Heat the oven & prep vegetables
Preheat oven to 425°F (220°C). Line a large rimmed baking sheet with parchment for easy cleanup. Peel, seed, and cube 2 pounds butternut squash into 1-inch pieces. Peel 1 pound carrots and cut on a diagonal into 1-inch chunks. Toss vegetables with 2 tablespoons olive oil, 1 teaspoon kosher salt, and a few grinds of black pepper until every piece is glistening.
Arrange on the pan
Push vegetables to the perimeter of the pan, creating a cozy nest for the chicken. Lay thighs skin-side up, spacing them so air circulates. Drizzle any remaining marinade over vegetables, then tuck 3 sprigs fresh rosemary among everything. The aromatic oil will mingle with the veg, essentially glazing them as they roast.
Roast to golden perfection
Slide the pan into the center of the oven and roast for 20 minutes. Without opening the door, reduce temperature to 400°F (200°C) and continue roasting another 20–25 minutes, until an instant-read thermometer inserted near but not touching bone registers 175°F (79°C) and vegetables are tender and caramelized. If you’d like extra-crispy skin, switch to broil for the final 2–3 minutes, watching closely to prevent burning.
Rest & finish
Transfer chicken to a platter and tent loosely with foil; rest 5 minutes to let juices redistribute. Meanwhile, toss vegetables on the pan with any lemony drippings. Taste and adjust seasoning with a pinch of flaky salt or squeeze of fresh lemon if needed.
Serve family-style
Pile vegetables onto a warm platter, nestle chicken on top, and spoon over the glossy pan juices. Scatter with fresh parsley or extra lemon zest for color. Serve straight from the baking sheet if you’re feeling rustic, or plate individually with crusty bread to mop up every last drop.
Expert Tips
Start skin-side up
Placing thighs skin-side up from the beginning ensures the skin renders and browns without sticking.
Dry equals crispy
After marinating, let thighs sit uncovered on a rack in the fridge for an hour—air-drying the skin guarantees crackle.
Rotate for even browning
If your oven runs hot in the back, give the pan a 180-degree turn halfway through for uniformly golden vegetables.
Reheat low & slow
Warm leftovers covered at 300°F (150°C) with a splash of broth to restore juiciness without rubbery skin.
Save the squash seeds
Rinse, toss with oil, salt, and smoked paprika, then roast 10 minutes for a crunchy garnish.
Double the marinade
Make a second batch to drizzle over just before serving for a bright, fresh punch.
Variations to Try
- Mediterranean twist: Swap oregano for za’atar and add a handful of pitted Kalamata olives to the vegetables.
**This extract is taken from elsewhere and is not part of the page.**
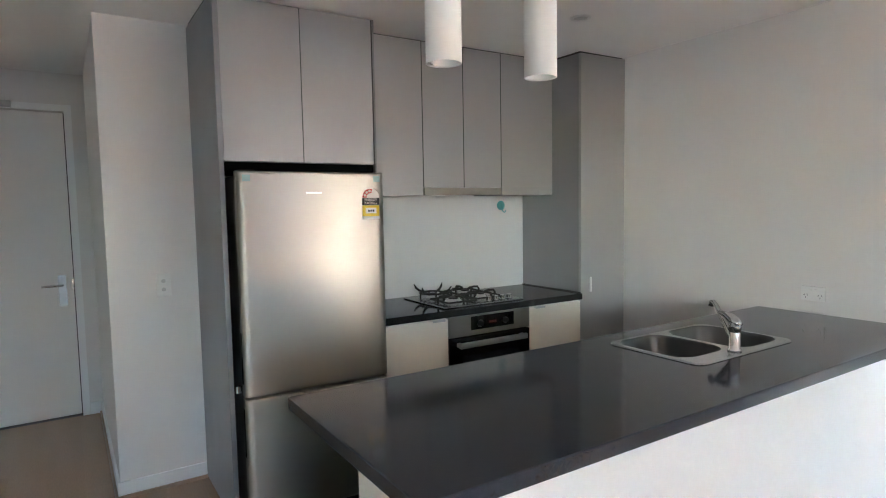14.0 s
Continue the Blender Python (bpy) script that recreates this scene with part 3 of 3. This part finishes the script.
# entry door
ed = thing("door_2", (-1.5, -3.6, 0), "closed white entry door with lever plate and closer", "door", kind="structure")
part("leaf", box((-1.545, -4.055, 0.006), (-1.495, -3.186, 2.194), 0.002), DOORP, ed)
part("stop", box((-1.56, -4.06, 0.0), (-1.547, -3.18, 2.2)), INK, ed, "dark rebate behind the leaf")
SKEW = skewed(0, 0, 0, -0.018, -0.016)
pl = part("lock_plate", box((-1.495, -3.262, 0.83), (-1.487, -3.210, 1.056), 0.003), ALU, ed)
part("lever", tube([(-1.487, -3.236, 0.985), (-1.445, -3.236, 0.985), (-1.437, -3.25, 0.985), (-1.437, -3.36, 0.985)], [0.009, 0.009, 0.009, 0.008], 12), CHROME, pl, smooth=True)
for z in (0.87, 0.91):
    part("keyhole", lathe([(0.0, 0.005), (0.011, 0.005), (0.011, 0.0)], 16, at=(-1.487, -3.236, z), turn=pose(0, 0, 0, 0, 90, 0)), ALU, pl)
SKEW = Matrix()
part("latch", box((-1.497, -3.196, 0.945), (-1.487, -3.188, 1.005)), CHROME, ed)
part("closer", box((-1.447, -3.80, 2.205), (-1.402, -3.475, 2.245), 0.004), ALU, ed, "silver door closer body")
part("closer_arm", tube([(-1.425, -3.74, 2.204), (-1.36, -3.62, 2.188), (-1.47, -3.56, 2.17), (-1.492, -3.55, 2.16)], 0.007, 8), ALU, ed)
bm = box((-1.46, -3.180, 0), (-1.448, -3.135, 2.245))
box((-1.46, -4.105, 0), (-1.448, -4.06, 2.245), bm=bm)
box((-1.46, -4.06, 2.20), (-1.448, -3.180, 2.245), bm=bm)
solid("trim_entry", bm, TRIM, "white painted entry door architrave", "trim")

# open bedroom door
bd = thing("door_3", (3.61, 1.83, 0), "open white bedroom door with lever handle", "door", kind="structure")
leaf = part("leaf", box((3.612, 1.83, 0.01), (3.650, 2.62, 2.14), 0.002), DOORP, bd)
part("door_handle", tube([(3.650, 2.56, 0.99), (3.695, 2.56, 0.99), (3.70, 2.55, 0.99), (3.70, 2.44, 0.99)], 0.009, 12), CHROME, leaf, smooth=True)
for z in (0.22, 1.93):
    part("hinge", box((3.594, 1.69, z - 0.045), (3.606, 1.70, z + 0.045), 0.002), ALU, bd, "dark steel hinge")
solid("floor_bedroom", box((2.42, 1.82, -0.015), (4.5, 5.3, 0.004)), CARPET, "pale grey carpet in the bedroom", "carpet")
solid("floor_threshold", box((3.60, 1.70, -0.014), (4.42, 1.82, 0.003)), ALU, "thin metal doorway strip", "trim")

# ---- small wall fittings ----
th = thing("thermostat", (2.476, -0.015, 1.436), "white wall thermostat with grey display beside the pantry door", "thermostat")
part("case", box((2.405, -0.030, 1.370), (2.546, -0.0005, 1.502), 0.005), WHITEP, th)
# added strip paints the shading on the case's left side
part("side_trim", box((2.3985, -0.027, 1.374), (2.4048, -0.0006, 1.498), 0.001), HINGE, th, "dark grey strip standing in for the case's shaded side")
part("display", box((2.444, -0.0312, 1.437), (2.505, -0.0302, 1.477)), LCD, th, "dark display")
for k in range(3):
    part("button", box((2.446 + k * 0.026, -0.0316, 1.396), (2.462 + k * 0.026, -0.0302, 1.404), 0.0008), WHITEP, th)


def outlet(at, yaw, label, switches=2, w=0.118, h=0.074, blank=False):
    """A wall plate facing its local -y side, with rockers and pin slots."""
    o = thing("wall_socket", (0, 0, 0), label, "wall socket")
    part("plate", box((-w / 2, -0.009, -h / 2), (w / 2, -0.0005, h / 2), 0.003), WHITEP, o)
    if not blank:
        for s_ in ((-1, 1) if switches == 2 else (0,)):
            part("rocker", box((s_ * 0.013 - 0.007, -0.0125, 0.010), (s_ * 0.013 + 0.007, -0.009, 0.024), 0.0015), WHITEP, o)
            for dx, dz, a in ((-0.008, -0.008, 30), (0.008, -0.008, -30), (0, -0.020, 0)):
                bm = box((-0.0012, -0.0096, -0.004), (0.0012, -0.0089, 0.004))
                bm.transform(pose(s_ * 0.034 + dx, 0, dz, 0, a, 0))
                part("slot", bm, INK, o)
    o.matrix_basis = pose(*at, 0, 0, yaw)
    return o


outlet((2.039, 0, 1.003), 0, "white double power socket above the worktop")
outlet((5.93, 0.175, 0.285), 0, "white double power socket low on the wall")
outlet((6.10, 0.175, 0.285), 0, "white double power socket low on the wall")
outlet((6.30, 0.175, 0.285), 0, "white data socket plate low on the wall", 1, 0.074, 0.118)
outlet((5.09, 0.175, 0.28), 0, "blank white plate low on the wall", blank=True, w=0.074, h=0.074)
outlet((8.3, -4.33, 0.30), 178.9, "white double power socket near the windows")
SKEW = skewed(0, 0, -0.015, -0.012, -0.002)
sw = thing("light_switch", (0.117, -2.784, 1.10), "white two-gang vertical light switch plate", "light switch")
part("plate", box((0.1155, -2.819, 1.041), (0.124, -2.748, 1.158), 0.003), WHITEP, sw)
for z in (1.075, 1.12):
    part("rocker", lathe([(0.0, 0.004), (0.009, 0.004), (0.0105, 0.0)], 16, at=(0.124, -2.784, z), turn=pose(0, 0, 0, 0, 90, 0)), ALU, sw)
SKEW = Matrix()
for z in (1.52, 1.615, 1.70):
    ip = thing("wall_plate", (4.476, 1.36, z), "white switch plate on the corridor wall", "wall plate", "corridor plates")
    part("plate", box((4.464, 1.27, z - 0.038), (4.4755, 1.45, z + 0.038), 0.003), WHITEP, ip)
    part("rocker", box((4.460, 1.345, z - 0.008), (4.464, 1.375, z + 0.010), 0.0015), WHITEP, ip)
SKEW = skewed(0.03, -1.2, 0.002)
hk = thing("suction_hook", (0.213, -0.60, 1.48), "small teal suction hook on the splashback", "hook")
part("disc", lathe([(0.0, 0.006), (0.015, 0.006), (0.034, 0.001), (0.034, 0.0)], 24, at=(0.2115, -0.60, 1.485), turn=pose(0, 0, 0, 0, 90, 0)), TEAL, hk, smooth=True)
part("hook", tube([(0.218, -0.60, 1.50), (0.232, -0.60, 1.48), (0.230, -0.60, 1.445), (0.24, -0.592, 1.435), (0.25, -0.585, 1.45)], 0.004, 8), TEAL, hk, smooth=True)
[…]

- Spicy kick: Whisk ½ teaspoon crushed red-pepper flakes into the marinade and serve with a cooling yogurt-dill sauce.
- Autumn harvest: Replace squash with cubed pumpkin and add sliced fennel bulb for an anise note.
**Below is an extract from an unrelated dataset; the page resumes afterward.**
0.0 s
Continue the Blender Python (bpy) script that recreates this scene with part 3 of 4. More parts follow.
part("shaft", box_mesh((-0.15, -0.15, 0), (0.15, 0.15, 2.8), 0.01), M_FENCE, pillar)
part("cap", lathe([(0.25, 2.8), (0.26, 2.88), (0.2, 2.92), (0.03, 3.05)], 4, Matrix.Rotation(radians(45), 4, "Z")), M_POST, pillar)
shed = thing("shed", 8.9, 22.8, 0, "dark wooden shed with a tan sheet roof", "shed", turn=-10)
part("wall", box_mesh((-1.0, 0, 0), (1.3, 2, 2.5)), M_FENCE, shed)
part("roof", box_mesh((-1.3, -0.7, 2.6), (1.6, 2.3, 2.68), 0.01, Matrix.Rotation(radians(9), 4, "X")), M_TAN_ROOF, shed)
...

- Low-carb option: Substitute cauliflower florets for carrots and reduce honey to 1 teaspoon.
- Citrus swap: Use orange juice and zest for a sweeter profile; garnish with toasted slivered almonds.
Storage Tips
Leftovers keep up to 4 days in an airtight container in the refrigerator. Separate chicken from vegetables if you plan to reheat only one component. Freeze portions for up to 3 months; wrap chicken tightly in foil, then place in a freezer bag to prevent ice crystals. Thaw overnight in the fridge before reheating.
For meal prep, divide chicken and vegetables into microwave-safe containers with a small compartment of pan juices; steam in the microwave 2 minutes, stir, then another 1–2 minutes until piping hot. Alternatively, reheat in a skillet over medium with a splash of chicken broth, covered, 5–6 minutes.
Frequently Asked Questions
Baked Lemon Garlic Chicken with Roasted Winter Squash and Carrots
Ingredients
Instructions
- Marinate: Whisk lemon zest, juice, garlic, 1 tablespoon oil, honey, salt, pepper, and oregano. Add chicken, coat, cover, chill 30 min–24 h.
- Preheat: Set oven to 425°F (220°C). Line large rimmed sheet with parchment.
- Prep vegetables: Toss squash and carrots with remaining 2 tablespoons oil and 1 teaspoon salt. Arrange around pan edges.
- Roast: Nestle chicken skin-side up among vegetables; add rosemary. Roast 20 min, reduce to 400°F (200°C), cook 20–25 min more until chicken hits 175°F.
- Rest: Tent chicken 5 min. Toss vegetables in pan juices.
- Serve: Plate vegetables, top with chicken, spoon juices over, sprinkle parsley.
Recipe Notes
Air-dry marinated chicken uncovered in fridge for crispier skin. Add a squeeze of fresh lemon just before serving for extra brightness.